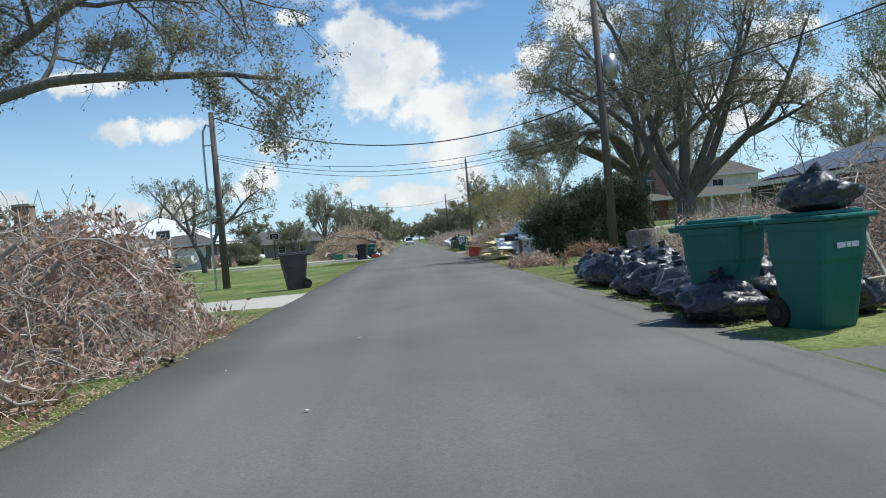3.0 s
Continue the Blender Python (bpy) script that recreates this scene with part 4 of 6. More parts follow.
left_oak()
near_left_tree()
right_oak()
drooping_oak()
w = random_tree(31, 9.6, 7.6, .11, 2.6, 6, 2, 5.5, .35, 0, 8, stems=4, spread=.8)
w.build("shade_tree", pose(19.2, 56.5, ground_z(19.2, 56.5)), "tall light green tree with several slim stems", LEAF, .10)
# the small forked tree before the tarped house
w = Wood(41)
for pts, r0 in (([(0, 0, -.2), (-.1, 0, 1.0), (-.9, .2, 2.6), (-1.2, .3, 4.6), (-1.7, .3, 6.6)], .24), ([(0, 0, .6), (.6, 0, 1.8), (1.2, .3, 3.2), (2.9, .2, 4.0), (4.4, 0, 4.3)], .2),
                ([(-.6, .1, 2.4), (-2, -.3, 4.4), (-3.2, -.4, 6.0)], .15), ([(1.0, .1, 2.6), (1.1, .6, 4.6), (1.9, .8, 6.0)], .14), ([(2.0, .3, 3.6), (3.4, -.4, 5.0), (4.6, -.6, 5.6)], .12), ([(-.8, .2, 2.4), (-.2, -.6, 4.2), (-.1, -1, 5.8)], .12)):
    q, r = w.limb(pts, r0, .03, r0 == .24)
    w.sprout(q, r, 8, 1.6, 2, .35, .2, 1.0, 6, .05)
w.build("small_tree", pose(-14.9, 87.8, ground_z(-14.9, 87.8)), "small forked tree with sparse leaves on the lawn", LEAF_DULL, .12)


def species(seed, label, leaf, size, *args, **kw):
    wood = random_tree(seed, *args, **kw)
    return wood.build("tree", pose(0, 0, -400), label, leaf, size)


def plant(src, x, y, turn, s):
    ob = copy_thing(src, pose(x, y, ground_z(x, y) - .05, 0, 0, turn))
    ob.scale = (s, s, s * .95)
    return ob


# crape myrtles by the drive
def myrtle(x, y, seed, h, wide, stems, leaves, count, label):
    """Many thin bare stems fanning out of one base, leaves at their ends."""
    w_ = Wood(seed)
    rng_ = w_.rng
    for s in range(stems):
        a = 2 * np.pi * (s + rng_.uniform(-.3, .3)) / stems
        o_ = wide * .5 * rng_.uniform(.35, .9)
        u_ = np.array([np.cos(a), np.sin(a), 0])
        top = h * rng_.uniform(.78, .98)
        q_, r_ = w_.limb([u_ * .08 - np.array([0, 0, .15]), u_ * (.12 + .2 * o_) + np.array([*rng_.uniform(-.12, .12, 2), top * .28]), u_ * o_ * .6 + np.array([*rng_.uniform(-.3, .3, 2), top * .6]), u_ * o_ + np.array([0, 0, top])], .042 * rng_.uniform(.7, 1.1), .012)
        w_.sprout(q_, r_, count, h * .22, 1, .5, .35, .95, leaves, .12)
    w_.stem.append((np.array([(0, 0, -.1), (0, 0, .05), (0, 0, .18)]), [.16, .14, .1]))
    return w_.build("crape_myrtle", pose(x, y, ground_z(x, y)), label, LEAF_YELLOW, .115, "crape myrtles", PALEBARK, category="small tree")


PALEBARK = surf("smooth_pale_bark", (0.34, 0.29, 0.23), (0.50, 0.44, 0.36), 7, 0.8, 0.4, 30, (0.26, 0.21, 0.16), 1.6, 0.5, stretch=(2, 2, .6))
myrtle(7.6, 98.2, 51, 4.7, 5.4, 11, 9, 12, "many-stemmed crape myrtle with thick yellowing leaves")
myrtle(7.4, 93.5, 52, 3.4, 2.4, 5, 1.6, 6, "thin crape myrtle with sparse yellowing leaves")
myrtle(7.9, 91.7, 53, 3.1, 2.0, 4, 1.5, 6, "thin crape myrtle with sparse yellowing leaves")
w = random_tree(56, 8.6, 6.4, .13, 2.0, 6, 2, 1.3, .5, 0, 7)
w.build("bare_tree", pose(12.0, 109, ground_z(12, 109)), "nearly bare tall tree with a few green leaves", LEAF_DULL, .17)
# leafy trees beyond
round_tree = species(61, "round grey-green tree with broken crown", LEAF_DULL, .165, 9.2, 8.8, .22, 2.2, 10, 2, 8, .35, 0, 7)
round_tree.matrix_basis = pose(-11.2, 137, .1)
low_tree = species(62, "low spreading green tree at the roadside", LEAF_DULL, .22, 7.6, 10, .2, 1.6, 10, 2, 8, .2, .1, 7)
low_tree.matrix_basis = pose(-6.8, 176, .1)
thin_tree = species(63, "thin storm-stripped tree with bare twigs", LEAF_DULL, .2, 9, 8, .22, 2.6, 7, 2, 1.5, .4, 0, 8)
thin_tree.matrix_basis = pose(-36, 150, .2)
def leaning_oak():
    """An oak pushed over by the wind, all its boughs combed to one side."""
    w = Wood(64)

    def lm(pts, r0, count=8, length=2.2, leaves=3.4):
        q, r = w.limb(pts, r0, .04)
        w.sprout(q, r, count, length, 2, .35, .22, .8, leaves, .1, .66)
    w.limb([(0, 0, -.3), (.6, 0, 1.2), (1.6, .1, 2.6)], .42, .34, True)
    lm([(1.4, .1, 2.4), (4, .4, 4.0), (7.4, .8, 5.0), (10.6, 1.2, 5.6)], .24, 10, 2.0)
    lm([(1.5, .1, 2.5), (4.2, 0, 5.0), (7.2, .2, 6.6), (10, .6, 7.4)], .24, 10, 2.2)
    lm([(1.5, .1, 2.5), (3.4, -.4, 5.6), (5.4, -.4, 8.0), (7.0, -.2, 9.4)], .22, 9, 2.0, 1.4)
    lm([(1.4, .1, 2.4), (1.8, .6, 5.4), (2.6, .8, 8.2), (3.6, 1, 9.8)], .2, 9, 2.0, 1.0)
    lm([(4, .4, 4.2), (7, 2, 5.6), (9.4, 2.6, 6.2)], .15, 9, 2.0)
    w.build("oak_tree", pose(-32.6, 130.4, ground_z(-32.6, 130.4)), "wind-bent oak with boughs combed to one side", LEAF_DULL, .19)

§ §

### PROBLEM STATEMENT
Repeat word for word the stretch of lines from the one with "Continue the Blender" down to the one with "label, leaf, size)", both included.

### FINAL ANSWER
Continue the Blender Python (bpy) script that recreates this scene with part 4 of 6. More parts follow.
left_oak()
near_left_tree()
right_oak()
drooping_oak()
w = random_tree(31, 9.6, 7.6, .11, 2.6, 6, 2, 5.5, .35, 0, 8, stems=4, spread=.8)
w.build("shade_tree", pose(19.2, 56.5, ground_z(19.2, 56.5)), "tall light green tree with several slim stems", LEAF, .10)
# the small forked tree before the tarped house
w = Wood(41)
for pts, r0 in (([(0, 0, -.2), (-.1, 0, 1.0), (-.9, .2, 2.6), (-1.2, .3, 4.6), (-1.7, .3, 6.6)], .24), ([(0, 0, .6), (.6, 0, 1.8), (1.2, .3, 3.2), (2.9, .2, 4.0), (4.4, 0, 4.3)], .2),
                ([(-.6, .1, 2.4), (-2, -.3, 4.4), (-3.2, -.4, 6.0)], .15), ([(1.0, .1, 2.6), (1.1, .6, 4.6), (1.9, .8, 6.0)], .14), ([(2.0, .3, 3.6), (3.4, -.4, 5.0), (4.6, -.6, 5.6)], .12), ([(-.8, .2, 2.4), (-.2, -.6, 4.2), (-.1, -1, 5.8)], .12)):
    q, r = w.limb(pts, r0, .03, r0 == .24)
    w.sprout(q, r, 8, 1.6, 2, .35, .2, 1.0, 6, .05)
w.build("small_tree", pose(-14.9, 87.8, ground_z(-14.9, 87.8)), "small forked tree with sparse leaves on the lawn", LEAF_DULL, .12)


def species(seed, label, leaf, size, *args, **kw):
    wood = random_tree(seed, *args, **kw)
    return wood.build("tree", pose(0, 0, -400), label, leaf, size)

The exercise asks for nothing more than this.